The majority further states in the same footnote that the testimonial privilege for state legislators “rests on the constitutional judgment that the courts are not deemed the proper place to hold legislators accountable for their acts as elected representatives,” citing Tenney v. Brandhove. I do not believe Tenney supports the view that state legislators have a speech or debate immunity derived from the Federal Constitution. See p. 781 above. If they do not, and if I am correct that the doctrine of official immunity leaves state legislators criminally liable under federal law for even their legislative acts, I cannot believe they are privileged (unless they choose to avail themselves of their fifth amendment right) to withhold testimony concerning acts for which they may be prosecuted.

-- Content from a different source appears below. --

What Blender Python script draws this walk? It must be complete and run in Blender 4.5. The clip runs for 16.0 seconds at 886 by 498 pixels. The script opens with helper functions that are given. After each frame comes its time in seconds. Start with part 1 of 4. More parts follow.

In reaching the conclusion expressed in this concurring opinion, I have assumed that the Mail Fraud Act (18 U.S.C. § 1341) and the Hobbs Act (18 U.S.C. § 1951) extend to conduct of a state legislator in the performance of his official duties. It would be inappropriate, if not beyond our jurisdiction, to pass on the sufficiency of the indictment in this interlocutory appeal of an order suppressing evidence. Cf. United States v. Merritts, 527 F.2d 713, p. 715 (7th Cir. 1975). Moreover, it is unnecessary to consider the scope of those statutes in order to decide this appeal: applying the approach of Tenney and Pierson, determining whether the doctrine of official immunity shields given legislative conduct is only a preliminary step in resolving the ultimate question of whether Congress intended a statute to apply to that conduct. It is accordingly unnecessary to reach that question in order to decide this case.

. Tenney v. Brandhove and Pierson v. Ray held that Congress had not intended by adopting the Civil Rights Acts to abrogate the official immunity of legislators and judges, supported as it was by strong tradition and sound reasons.

. He has of course the same privilege against self-incrimination that any other citizen has. He has not chosen to assert that privilege in this case.